| Directive |
Only the lines from the one containing "curve.update()" down to the one containing "setattr(scene.view_settings, path, value)", inclusive, are to be quoted exactly.

| Extracted data |
>> BEGIN

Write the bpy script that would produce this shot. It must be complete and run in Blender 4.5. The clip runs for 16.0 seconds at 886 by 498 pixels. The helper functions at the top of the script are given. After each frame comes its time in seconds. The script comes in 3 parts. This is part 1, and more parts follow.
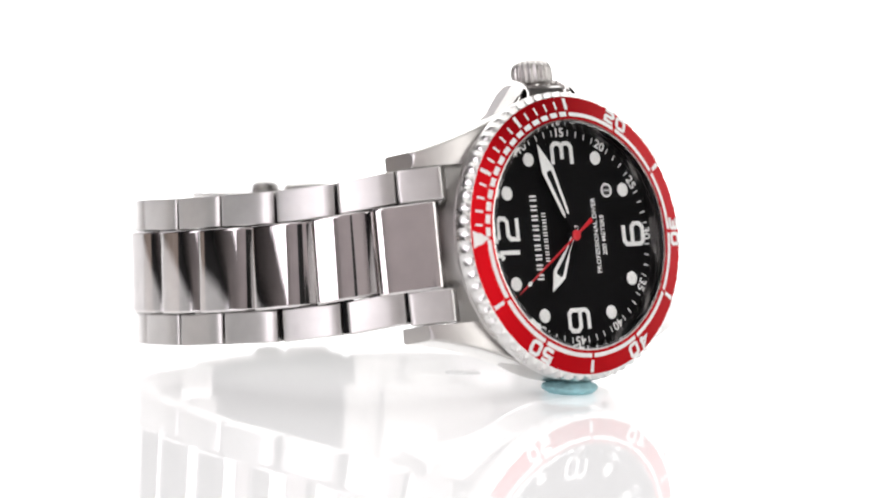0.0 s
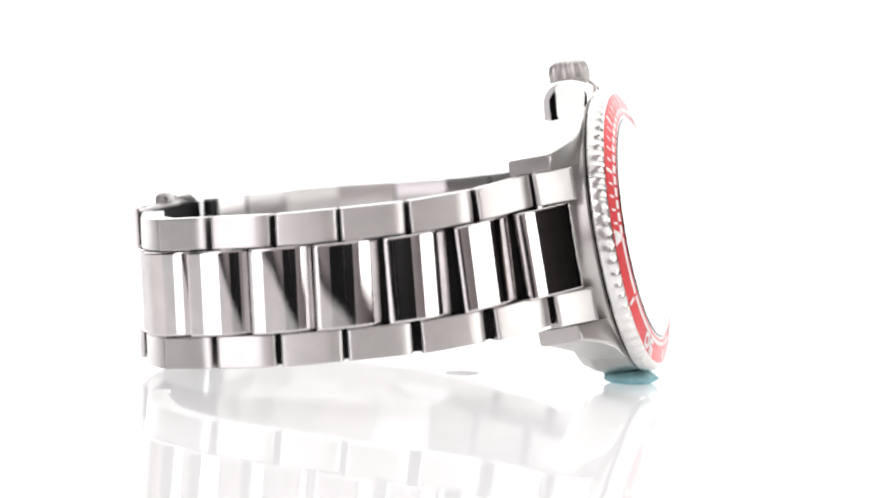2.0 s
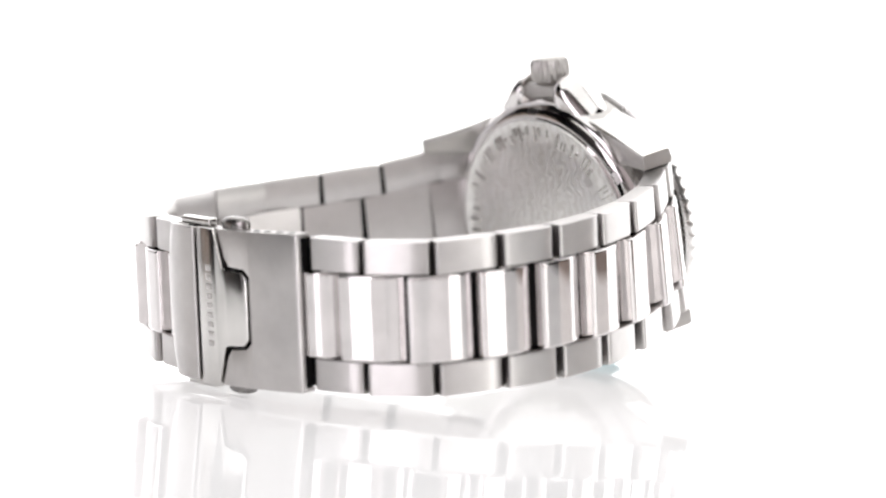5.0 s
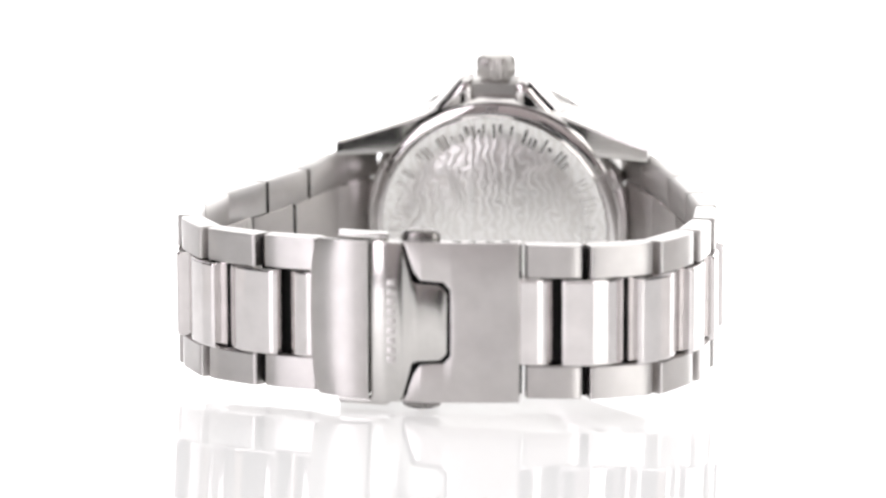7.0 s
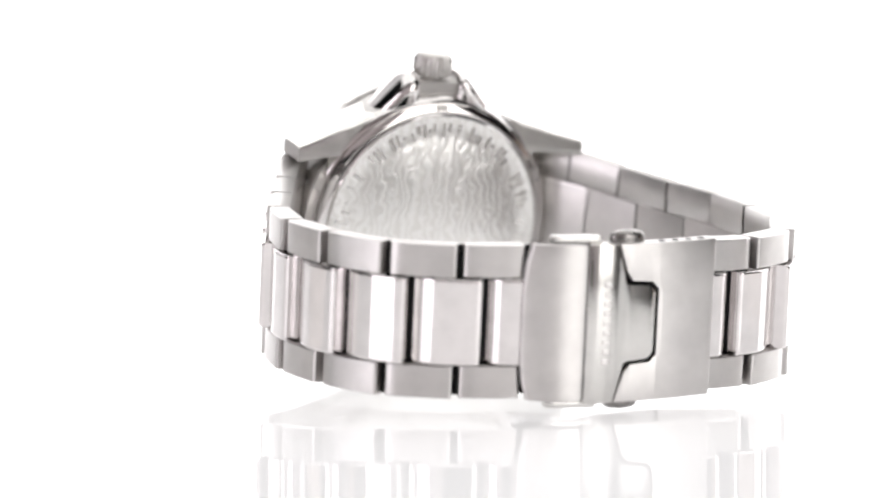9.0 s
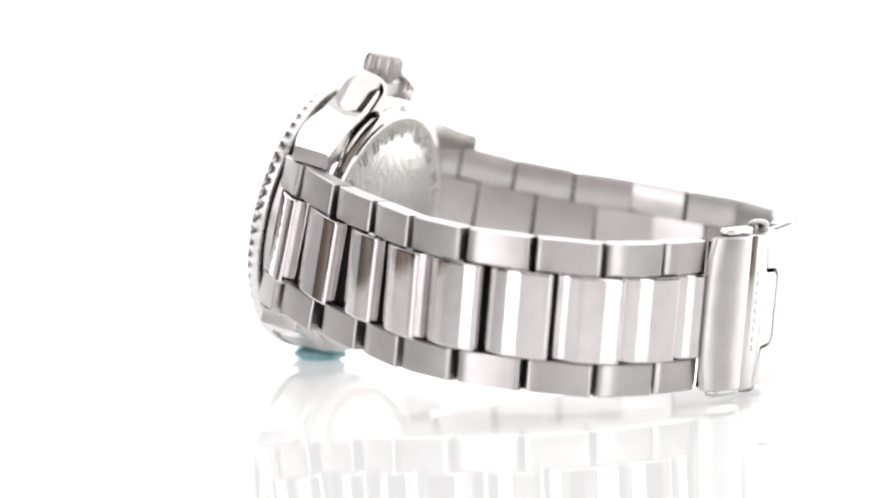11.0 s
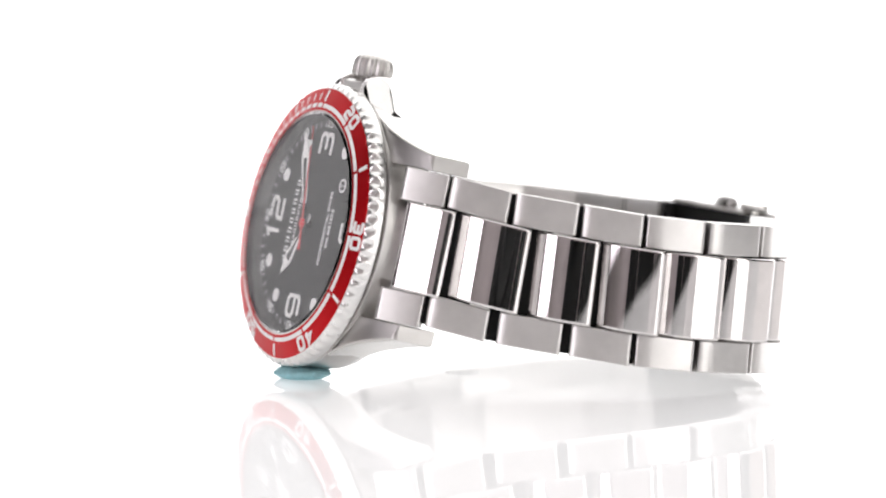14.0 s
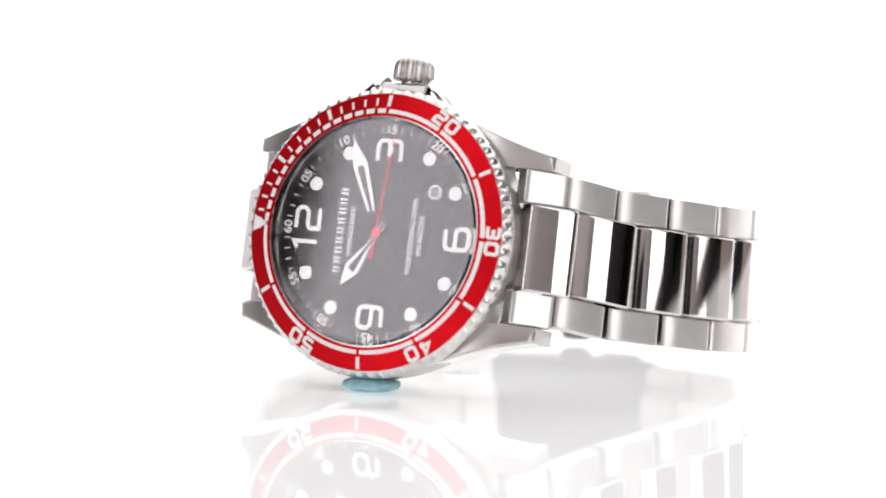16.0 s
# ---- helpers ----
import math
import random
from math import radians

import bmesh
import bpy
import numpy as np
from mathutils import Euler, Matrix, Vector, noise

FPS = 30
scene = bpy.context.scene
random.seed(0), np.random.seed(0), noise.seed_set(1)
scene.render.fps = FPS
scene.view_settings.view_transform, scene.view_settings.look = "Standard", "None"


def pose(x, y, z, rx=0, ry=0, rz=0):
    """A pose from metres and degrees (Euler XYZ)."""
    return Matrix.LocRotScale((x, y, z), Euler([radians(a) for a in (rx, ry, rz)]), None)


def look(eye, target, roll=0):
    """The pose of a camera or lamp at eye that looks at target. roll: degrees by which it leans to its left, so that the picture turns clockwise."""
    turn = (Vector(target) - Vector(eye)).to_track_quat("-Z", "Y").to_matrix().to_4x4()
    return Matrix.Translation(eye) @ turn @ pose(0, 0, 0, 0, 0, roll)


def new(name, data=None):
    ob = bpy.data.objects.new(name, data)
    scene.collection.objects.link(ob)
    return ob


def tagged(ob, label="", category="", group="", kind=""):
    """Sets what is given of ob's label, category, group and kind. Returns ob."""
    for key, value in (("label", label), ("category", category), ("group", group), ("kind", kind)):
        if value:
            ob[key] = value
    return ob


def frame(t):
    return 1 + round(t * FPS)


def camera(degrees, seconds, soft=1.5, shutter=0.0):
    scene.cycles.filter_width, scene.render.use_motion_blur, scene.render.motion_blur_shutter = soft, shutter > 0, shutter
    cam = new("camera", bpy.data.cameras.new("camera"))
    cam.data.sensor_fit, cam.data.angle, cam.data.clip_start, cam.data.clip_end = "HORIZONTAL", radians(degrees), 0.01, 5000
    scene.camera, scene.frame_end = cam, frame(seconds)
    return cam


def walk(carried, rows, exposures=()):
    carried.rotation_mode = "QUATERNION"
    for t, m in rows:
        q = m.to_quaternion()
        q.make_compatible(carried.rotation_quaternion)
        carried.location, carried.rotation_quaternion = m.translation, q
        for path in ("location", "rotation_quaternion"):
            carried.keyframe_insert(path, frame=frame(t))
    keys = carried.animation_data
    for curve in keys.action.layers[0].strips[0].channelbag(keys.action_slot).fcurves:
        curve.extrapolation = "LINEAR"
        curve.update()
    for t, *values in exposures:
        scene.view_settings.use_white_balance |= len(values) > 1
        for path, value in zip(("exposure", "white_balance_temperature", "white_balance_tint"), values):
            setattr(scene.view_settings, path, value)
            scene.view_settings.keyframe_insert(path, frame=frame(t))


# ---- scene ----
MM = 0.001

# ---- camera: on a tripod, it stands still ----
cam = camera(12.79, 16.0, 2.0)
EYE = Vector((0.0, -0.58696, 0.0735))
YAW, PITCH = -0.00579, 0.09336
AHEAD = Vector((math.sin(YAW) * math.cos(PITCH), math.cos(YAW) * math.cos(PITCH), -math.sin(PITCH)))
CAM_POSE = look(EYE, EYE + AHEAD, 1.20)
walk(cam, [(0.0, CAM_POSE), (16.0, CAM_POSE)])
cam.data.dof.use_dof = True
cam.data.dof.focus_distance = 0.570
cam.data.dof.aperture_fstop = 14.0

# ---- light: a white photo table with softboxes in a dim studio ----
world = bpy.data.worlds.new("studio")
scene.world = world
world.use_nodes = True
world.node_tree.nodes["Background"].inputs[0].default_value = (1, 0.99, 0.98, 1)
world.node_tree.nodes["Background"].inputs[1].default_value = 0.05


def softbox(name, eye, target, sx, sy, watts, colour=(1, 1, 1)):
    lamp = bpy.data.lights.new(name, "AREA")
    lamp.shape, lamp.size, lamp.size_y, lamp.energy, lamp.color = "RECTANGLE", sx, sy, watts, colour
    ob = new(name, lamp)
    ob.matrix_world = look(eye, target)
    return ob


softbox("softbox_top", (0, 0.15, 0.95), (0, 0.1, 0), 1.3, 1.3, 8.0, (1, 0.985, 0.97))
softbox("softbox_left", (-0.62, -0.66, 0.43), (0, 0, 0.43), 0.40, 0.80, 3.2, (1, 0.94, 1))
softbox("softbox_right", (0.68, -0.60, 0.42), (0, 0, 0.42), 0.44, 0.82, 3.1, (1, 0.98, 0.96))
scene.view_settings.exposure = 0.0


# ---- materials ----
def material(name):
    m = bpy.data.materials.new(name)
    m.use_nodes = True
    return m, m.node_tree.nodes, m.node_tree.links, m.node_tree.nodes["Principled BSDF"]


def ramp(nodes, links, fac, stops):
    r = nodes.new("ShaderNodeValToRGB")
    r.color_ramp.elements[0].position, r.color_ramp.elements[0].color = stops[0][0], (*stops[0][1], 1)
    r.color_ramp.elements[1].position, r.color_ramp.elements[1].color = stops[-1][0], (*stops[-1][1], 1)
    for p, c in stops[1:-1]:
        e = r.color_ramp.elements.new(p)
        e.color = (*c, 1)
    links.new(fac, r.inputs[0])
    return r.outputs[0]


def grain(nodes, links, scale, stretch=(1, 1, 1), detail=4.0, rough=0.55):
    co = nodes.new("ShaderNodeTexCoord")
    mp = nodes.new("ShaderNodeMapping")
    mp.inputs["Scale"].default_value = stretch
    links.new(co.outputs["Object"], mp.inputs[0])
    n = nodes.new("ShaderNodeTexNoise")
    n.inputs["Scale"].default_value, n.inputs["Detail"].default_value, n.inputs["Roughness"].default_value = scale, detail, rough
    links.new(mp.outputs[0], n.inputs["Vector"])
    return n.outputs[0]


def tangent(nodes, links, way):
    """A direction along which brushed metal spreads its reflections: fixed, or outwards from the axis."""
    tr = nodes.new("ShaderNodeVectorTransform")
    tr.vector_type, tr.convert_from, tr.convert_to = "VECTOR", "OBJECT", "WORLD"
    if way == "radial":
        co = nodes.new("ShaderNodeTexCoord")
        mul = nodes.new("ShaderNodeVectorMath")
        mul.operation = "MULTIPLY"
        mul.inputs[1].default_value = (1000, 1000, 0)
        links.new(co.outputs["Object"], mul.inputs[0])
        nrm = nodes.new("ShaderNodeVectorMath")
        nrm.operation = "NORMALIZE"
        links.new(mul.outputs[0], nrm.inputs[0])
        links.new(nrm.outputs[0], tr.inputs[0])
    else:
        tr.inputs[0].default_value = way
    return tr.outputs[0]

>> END
>> BEGIN

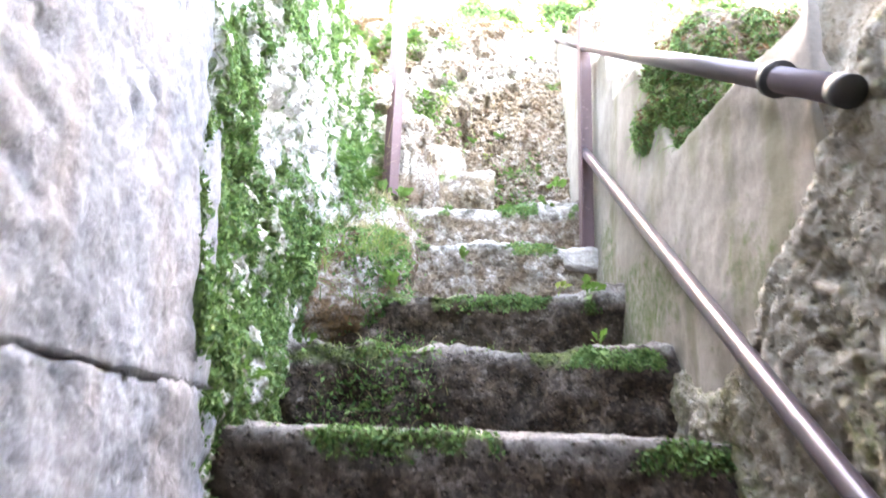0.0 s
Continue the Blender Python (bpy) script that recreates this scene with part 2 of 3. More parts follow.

>> END

| Result below |
        curve.update()
    for t, *values in exposures:
        scene.view_settings.use_white_balance |= len(values) > 1
        for path, value in zip(("exposure", "white_balance_temperature", "white_balance_tint"), values):
            setattr(scene.view_settings, path, value)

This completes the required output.